[Stored records]
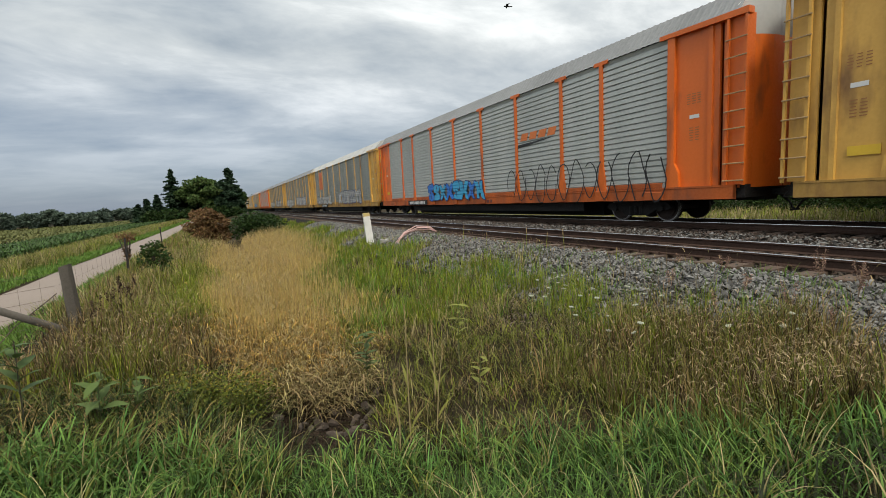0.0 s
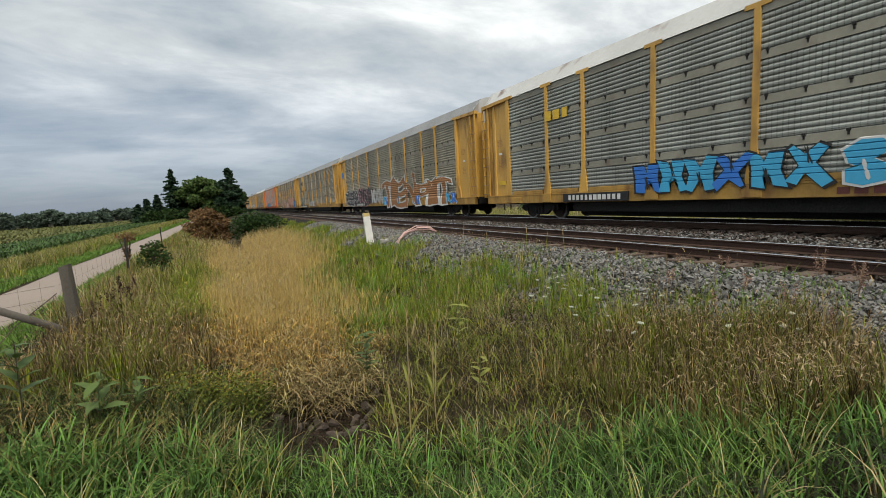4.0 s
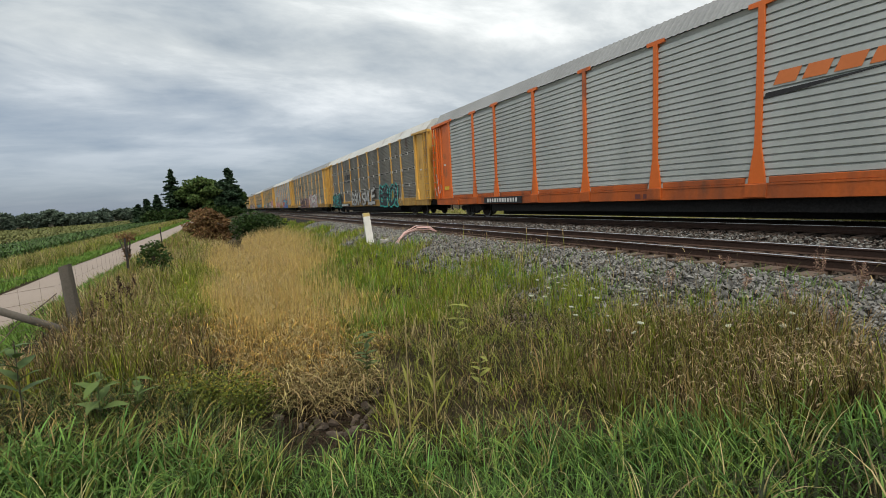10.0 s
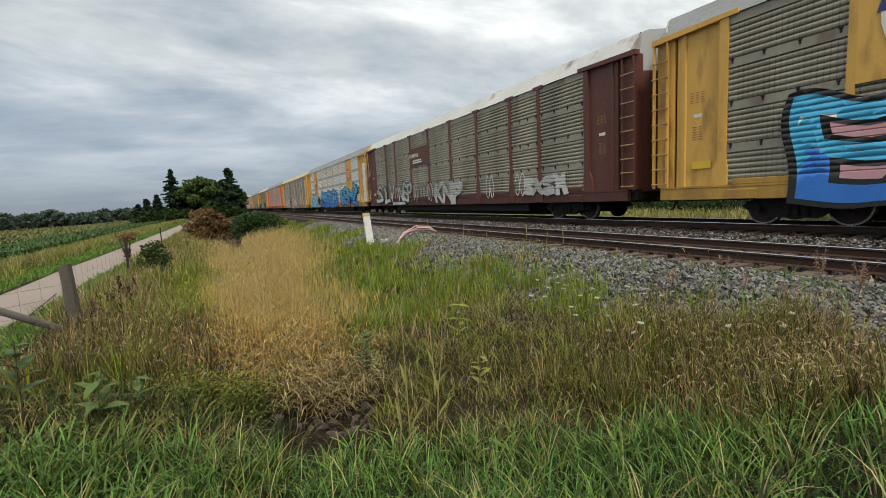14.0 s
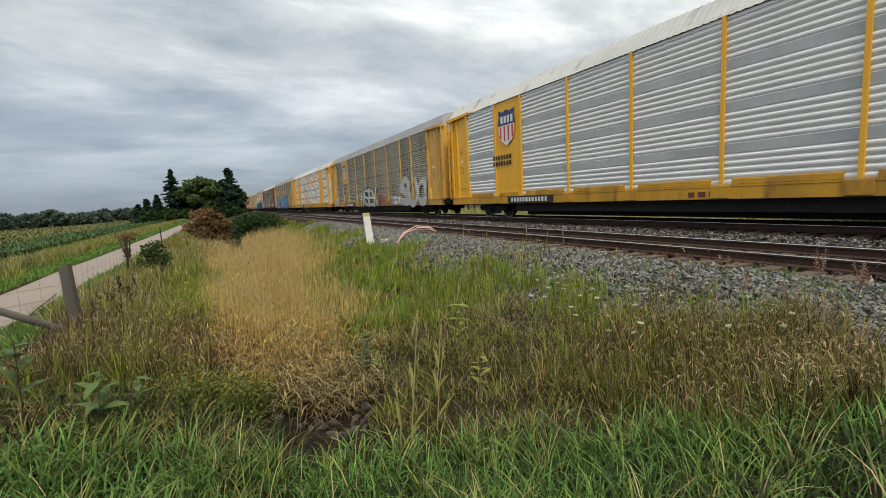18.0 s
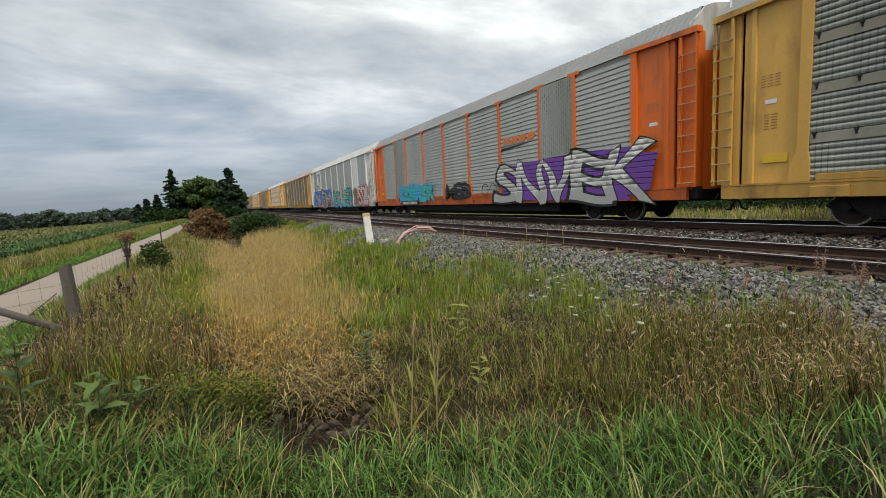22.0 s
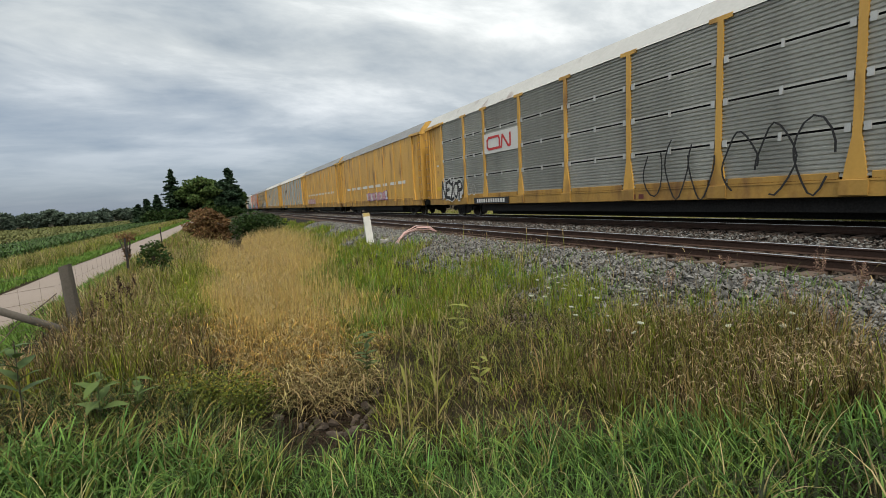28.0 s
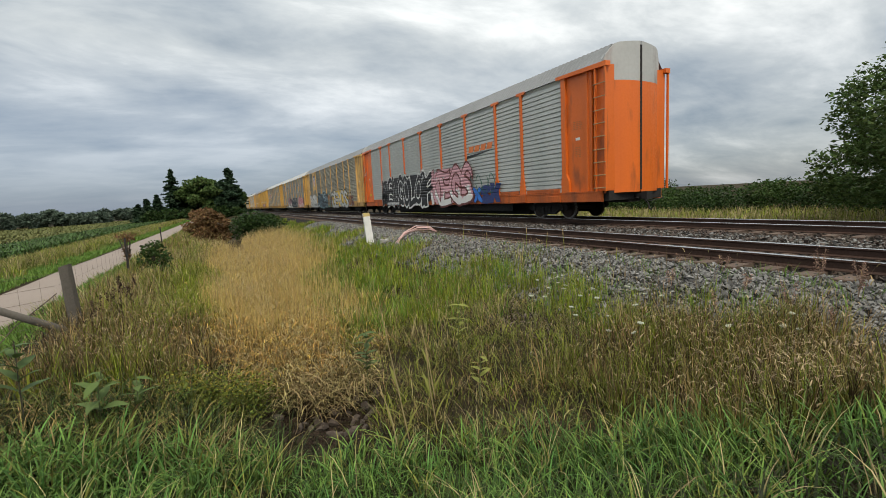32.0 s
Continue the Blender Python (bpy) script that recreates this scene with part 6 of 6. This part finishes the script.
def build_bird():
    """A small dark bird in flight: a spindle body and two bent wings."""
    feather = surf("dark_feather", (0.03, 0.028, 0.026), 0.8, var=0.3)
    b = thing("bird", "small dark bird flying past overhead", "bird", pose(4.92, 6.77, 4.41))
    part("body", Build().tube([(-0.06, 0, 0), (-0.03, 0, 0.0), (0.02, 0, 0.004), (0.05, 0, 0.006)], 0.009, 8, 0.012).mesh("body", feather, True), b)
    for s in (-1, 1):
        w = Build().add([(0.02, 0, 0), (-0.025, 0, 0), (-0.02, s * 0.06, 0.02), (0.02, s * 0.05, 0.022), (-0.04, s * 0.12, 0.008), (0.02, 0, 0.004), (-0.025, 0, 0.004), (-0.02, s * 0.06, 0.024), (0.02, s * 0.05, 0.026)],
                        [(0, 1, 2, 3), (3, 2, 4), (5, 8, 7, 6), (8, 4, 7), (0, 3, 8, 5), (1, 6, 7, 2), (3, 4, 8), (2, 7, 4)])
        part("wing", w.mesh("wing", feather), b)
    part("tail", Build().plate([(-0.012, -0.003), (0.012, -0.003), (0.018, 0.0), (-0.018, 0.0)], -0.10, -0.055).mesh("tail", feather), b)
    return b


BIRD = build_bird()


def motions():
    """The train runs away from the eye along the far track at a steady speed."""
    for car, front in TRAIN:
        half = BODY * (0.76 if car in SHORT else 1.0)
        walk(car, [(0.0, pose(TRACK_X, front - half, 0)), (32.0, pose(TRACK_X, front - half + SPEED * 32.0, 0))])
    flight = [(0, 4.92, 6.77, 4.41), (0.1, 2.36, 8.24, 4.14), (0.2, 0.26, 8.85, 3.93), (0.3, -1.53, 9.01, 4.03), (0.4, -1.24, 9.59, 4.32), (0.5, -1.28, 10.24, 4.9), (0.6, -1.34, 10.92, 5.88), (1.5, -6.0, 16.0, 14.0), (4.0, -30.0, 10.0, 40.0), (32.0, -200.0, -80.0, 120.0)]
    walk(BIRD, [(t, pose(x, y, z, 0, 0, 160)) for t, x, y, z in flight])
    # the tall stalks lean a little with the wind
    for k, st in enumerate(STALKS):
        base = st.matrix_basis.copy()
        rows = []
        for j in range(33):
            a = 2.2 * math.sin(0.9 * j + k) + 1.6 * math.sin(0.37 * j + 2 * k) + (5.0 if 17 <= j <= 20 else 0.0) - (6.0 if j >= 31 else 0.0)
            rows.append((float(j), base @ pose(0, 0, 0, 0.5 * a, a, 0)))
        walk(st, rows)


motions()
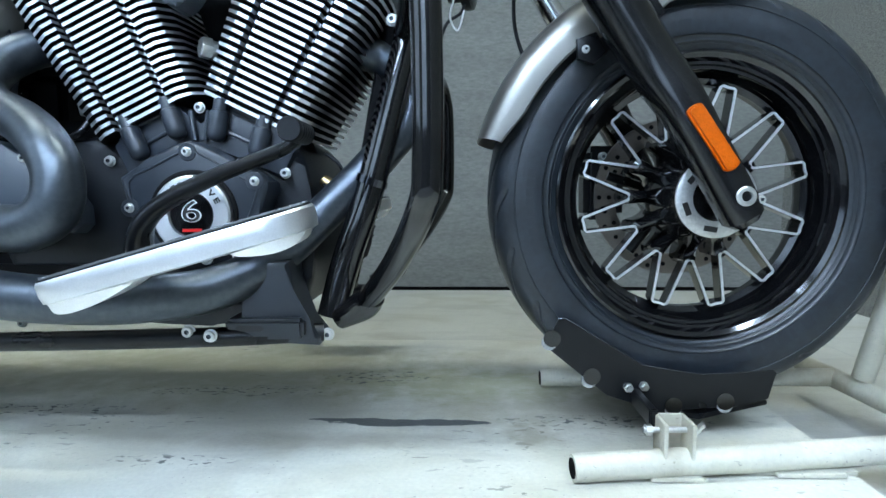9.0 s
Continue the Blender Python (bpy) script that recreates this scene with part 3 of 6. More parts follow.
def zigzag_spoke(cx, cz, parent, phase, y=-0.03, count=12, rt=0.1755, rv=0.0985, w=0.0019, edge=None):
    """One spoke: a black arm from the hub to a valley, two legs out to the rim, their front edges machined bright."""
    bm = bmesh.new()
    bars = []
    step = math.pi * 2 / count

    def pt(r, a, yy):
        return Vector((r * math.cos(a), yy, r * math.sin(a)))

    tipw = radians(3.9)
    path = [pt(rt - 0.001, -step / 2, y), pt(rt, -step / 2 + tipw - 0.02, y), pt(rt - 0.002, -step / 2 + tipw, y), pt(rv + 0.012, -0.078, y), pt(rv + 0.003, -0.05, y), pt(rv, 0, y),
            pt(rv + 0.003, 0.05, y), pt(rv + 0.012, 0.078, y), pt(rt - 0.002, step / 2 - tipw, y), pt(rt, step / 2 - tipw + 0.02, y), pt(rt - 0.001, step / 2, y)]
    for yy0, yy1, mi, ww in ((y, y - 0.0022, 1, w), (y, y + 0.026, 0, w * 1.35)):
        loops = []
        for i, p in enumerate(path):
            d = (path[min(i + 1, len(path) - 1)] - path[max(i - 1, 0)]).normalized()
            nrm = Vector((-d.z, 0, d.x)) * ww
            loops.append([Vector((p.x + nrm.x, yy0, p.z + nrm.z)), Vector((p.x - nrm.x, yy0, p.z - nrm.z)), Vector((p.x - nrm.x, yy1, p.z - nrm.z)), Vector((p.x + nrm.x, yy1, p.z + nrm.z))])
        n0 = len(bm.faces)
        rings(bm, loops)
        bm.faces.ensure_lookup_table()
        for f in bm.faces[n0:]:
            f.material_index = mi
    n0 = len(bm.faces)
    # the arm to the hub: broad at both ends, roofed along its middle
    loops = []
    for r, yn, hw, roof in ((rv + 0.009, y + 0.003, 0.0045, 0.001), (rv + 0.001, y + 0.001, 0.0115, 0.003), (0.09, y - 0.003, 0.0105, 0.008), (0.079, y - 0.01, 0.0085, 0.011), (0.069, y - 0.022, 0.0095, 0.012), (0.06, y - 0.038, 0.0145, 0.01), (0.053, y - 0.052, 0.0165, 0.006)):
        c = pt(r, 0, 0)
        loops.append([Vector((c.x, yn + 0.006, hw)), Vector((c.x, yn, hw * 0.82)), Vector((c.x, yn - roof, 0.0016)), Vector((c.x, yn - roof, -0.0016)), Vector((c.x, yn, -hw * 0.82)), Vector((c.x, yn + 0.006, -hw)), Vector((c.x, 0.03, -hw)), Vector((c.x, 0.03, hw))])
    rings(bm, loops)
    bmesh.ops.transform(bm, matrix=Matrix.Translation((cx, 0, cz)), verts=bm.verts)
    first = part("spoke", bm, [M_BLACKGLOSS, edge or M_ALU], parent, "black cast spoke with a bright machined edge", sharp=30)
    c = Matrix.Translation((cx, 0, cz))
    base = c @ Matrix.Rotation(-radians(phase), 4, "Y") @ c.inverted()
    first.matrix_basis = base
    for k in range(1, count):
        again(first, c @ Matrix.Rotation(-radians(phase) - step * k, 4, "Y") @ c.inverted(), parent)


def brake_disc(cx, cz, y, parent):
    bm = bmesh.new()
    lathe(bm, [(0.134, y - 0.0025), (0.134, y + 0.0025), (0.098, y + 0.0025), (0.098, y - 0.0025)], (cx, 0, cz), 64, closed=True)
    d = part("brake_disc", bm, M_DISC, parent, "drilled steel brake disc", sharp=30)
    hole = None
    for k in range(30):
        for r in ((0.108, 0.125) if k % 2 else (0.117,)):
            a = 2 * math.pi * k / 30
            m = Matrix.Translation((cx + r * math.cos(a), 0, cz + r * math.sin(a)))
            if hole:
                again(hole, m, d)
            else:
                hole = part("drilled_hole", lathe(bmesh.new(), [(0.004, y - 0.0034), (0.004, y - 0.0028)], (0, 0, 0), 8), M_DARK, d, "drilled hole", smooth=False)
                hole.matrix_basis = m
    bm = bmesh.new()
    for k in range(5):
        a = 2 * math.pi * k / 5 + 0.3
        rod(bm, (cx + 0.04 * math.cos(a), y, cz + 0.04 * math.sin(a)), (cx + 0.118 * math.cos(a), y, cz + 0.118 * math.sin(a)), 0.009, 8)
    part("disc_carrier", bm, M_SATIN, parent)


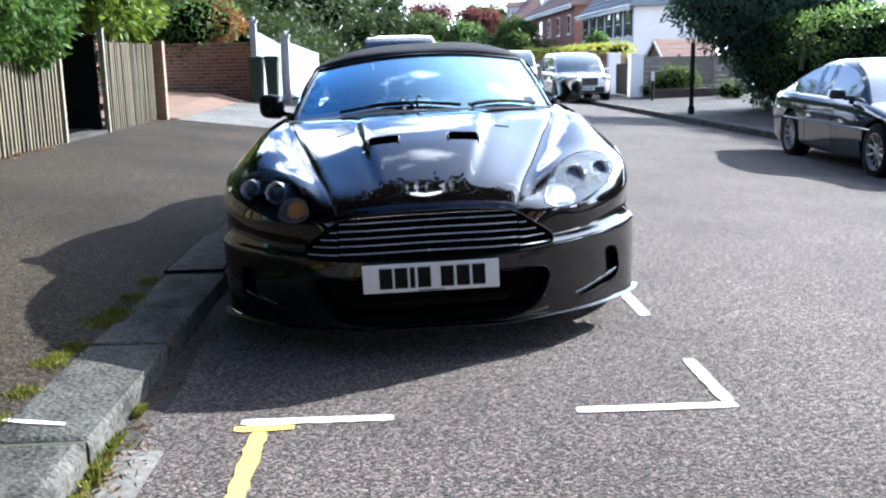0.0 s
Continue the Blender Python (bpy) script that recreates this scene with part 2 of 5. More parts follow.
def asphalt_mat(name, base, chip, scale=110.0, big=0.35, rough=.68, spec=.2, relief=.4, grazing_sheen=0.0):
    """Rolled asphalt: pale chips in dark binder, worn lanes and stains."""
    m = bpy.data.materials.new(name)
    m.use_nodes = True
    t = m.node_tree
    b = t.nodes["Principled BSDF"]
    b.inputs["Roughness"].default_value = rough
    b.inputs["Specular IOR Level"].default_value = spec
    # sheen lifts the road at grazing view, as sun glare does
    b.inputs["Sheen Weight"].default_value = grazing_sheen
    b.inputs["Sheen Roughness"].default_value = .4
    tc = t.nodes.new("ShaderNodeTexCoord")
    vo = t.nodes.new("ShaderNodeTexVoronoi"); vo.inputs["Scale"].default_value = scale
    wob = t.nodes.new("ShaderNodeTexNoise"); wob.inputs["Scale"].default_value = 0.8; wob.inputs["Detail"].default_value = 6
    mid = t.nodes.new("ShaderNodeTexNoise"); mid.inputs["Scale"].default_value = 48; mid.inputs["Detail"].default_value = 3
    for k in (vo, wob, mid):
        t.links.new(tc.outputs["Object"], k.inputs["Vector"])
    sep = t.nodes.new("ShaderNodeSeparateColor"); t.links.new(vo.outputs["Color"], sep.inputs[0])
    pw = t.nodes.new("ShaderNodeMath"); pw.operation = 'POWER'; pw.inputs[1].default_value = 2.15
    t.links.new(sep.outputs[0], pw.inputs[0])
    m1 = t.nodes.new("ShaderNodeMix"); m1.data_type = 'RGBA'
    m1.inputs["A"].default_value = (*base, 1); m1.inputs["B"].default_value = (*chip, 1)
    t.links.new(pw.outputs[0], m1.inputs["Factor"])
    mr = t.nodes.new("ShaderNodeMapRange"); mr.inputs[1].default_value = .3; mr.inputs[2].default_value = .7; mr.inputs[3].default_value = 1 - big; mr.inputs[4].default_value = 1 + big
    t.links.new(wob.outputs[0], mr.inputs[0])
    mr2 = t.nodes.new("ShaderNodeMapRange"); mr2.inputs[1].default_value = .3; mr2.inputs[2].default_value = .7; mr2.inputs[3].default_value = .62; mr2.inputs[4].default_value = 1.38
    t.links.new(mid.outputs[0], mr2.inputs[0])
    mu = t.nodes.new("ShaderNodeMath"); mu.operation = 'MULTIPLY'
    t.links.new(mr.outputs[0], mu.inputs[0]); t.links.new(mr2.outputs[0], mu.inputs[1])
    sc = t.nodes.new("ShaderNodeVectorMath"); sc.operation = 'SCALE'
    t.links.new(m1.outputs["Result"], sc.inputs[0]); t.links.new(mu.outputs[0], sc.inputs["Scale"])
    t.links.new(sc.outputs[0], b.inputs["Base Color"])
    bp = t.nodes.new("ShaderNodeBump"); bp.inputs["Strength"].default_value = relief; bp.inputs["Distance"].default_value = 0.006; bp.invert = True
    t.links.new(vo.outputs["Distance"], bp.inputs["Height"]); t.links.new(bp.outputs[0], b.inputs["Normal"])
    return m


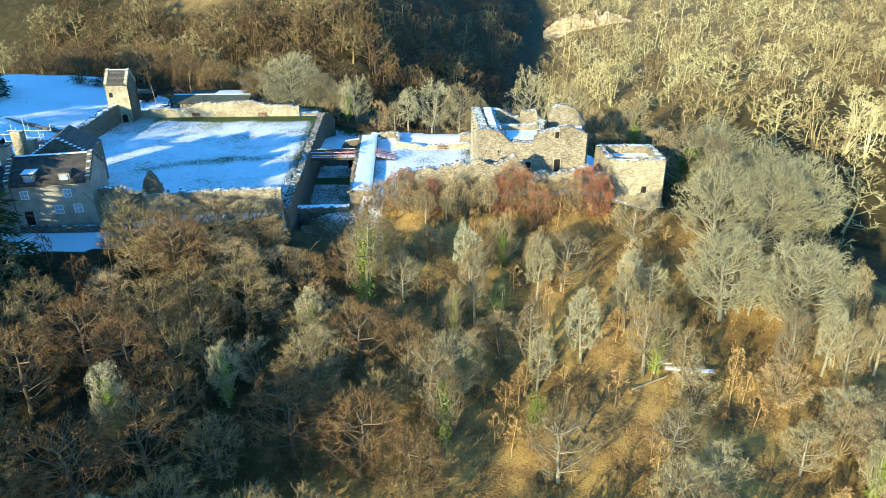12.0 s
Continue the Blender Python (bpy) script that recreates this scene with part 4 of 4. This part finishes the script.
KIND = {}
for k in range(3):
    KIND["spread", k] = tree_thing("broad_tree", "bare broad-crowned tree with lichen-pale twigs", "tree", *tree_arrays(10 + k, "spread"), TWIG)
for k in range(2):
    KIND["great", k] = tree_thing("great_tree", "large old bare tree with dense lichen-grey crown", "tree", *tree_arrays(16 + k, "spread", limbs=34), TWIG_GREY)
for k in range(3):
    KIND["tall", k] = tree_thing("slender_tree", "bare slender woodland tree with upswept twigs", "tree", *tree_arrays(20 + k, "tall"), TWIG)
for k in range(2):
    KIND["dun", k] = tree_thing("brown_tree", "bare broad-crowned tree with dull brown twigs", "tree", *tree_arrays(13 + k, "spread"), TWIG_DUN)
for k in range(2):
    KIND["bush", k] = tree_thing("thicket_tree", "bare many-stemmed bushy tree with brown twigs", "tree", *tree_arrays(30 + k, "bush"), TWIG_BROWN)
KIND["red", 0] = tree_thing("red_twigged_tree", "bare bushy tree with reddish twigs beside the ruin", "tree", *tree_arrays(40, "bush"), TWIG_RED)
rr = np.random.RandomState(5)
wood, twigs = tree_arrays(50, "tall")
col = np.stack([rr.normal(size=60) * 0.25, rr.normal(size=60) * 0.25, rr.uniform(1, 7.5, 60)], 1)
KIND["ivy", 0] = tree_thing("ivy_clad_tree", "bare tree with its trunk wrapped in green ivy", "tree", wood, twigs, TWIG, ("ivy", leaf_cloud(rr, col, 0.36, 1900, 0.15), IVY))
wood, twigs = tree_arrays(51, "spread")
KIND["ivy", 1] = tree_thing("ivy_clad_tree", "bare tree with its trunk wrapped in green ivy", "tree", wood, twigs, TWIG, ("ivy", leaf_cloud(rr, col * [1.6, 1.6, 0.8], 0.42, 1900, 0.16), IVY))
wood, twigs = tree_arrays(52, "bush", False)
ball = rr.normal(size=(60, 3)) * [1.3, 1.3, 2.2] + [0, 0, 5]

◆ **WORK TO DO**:
List all lines where "finishes" occurs.

◆ **THE RESPONSE**:
Continue the Blender Python (bpy) script that recreates this scene with part 6 of 6. This part finishes the script.
Continue the Blender Python (bpy) script that recreates this scene with part 4 of 4. This part finishes the script.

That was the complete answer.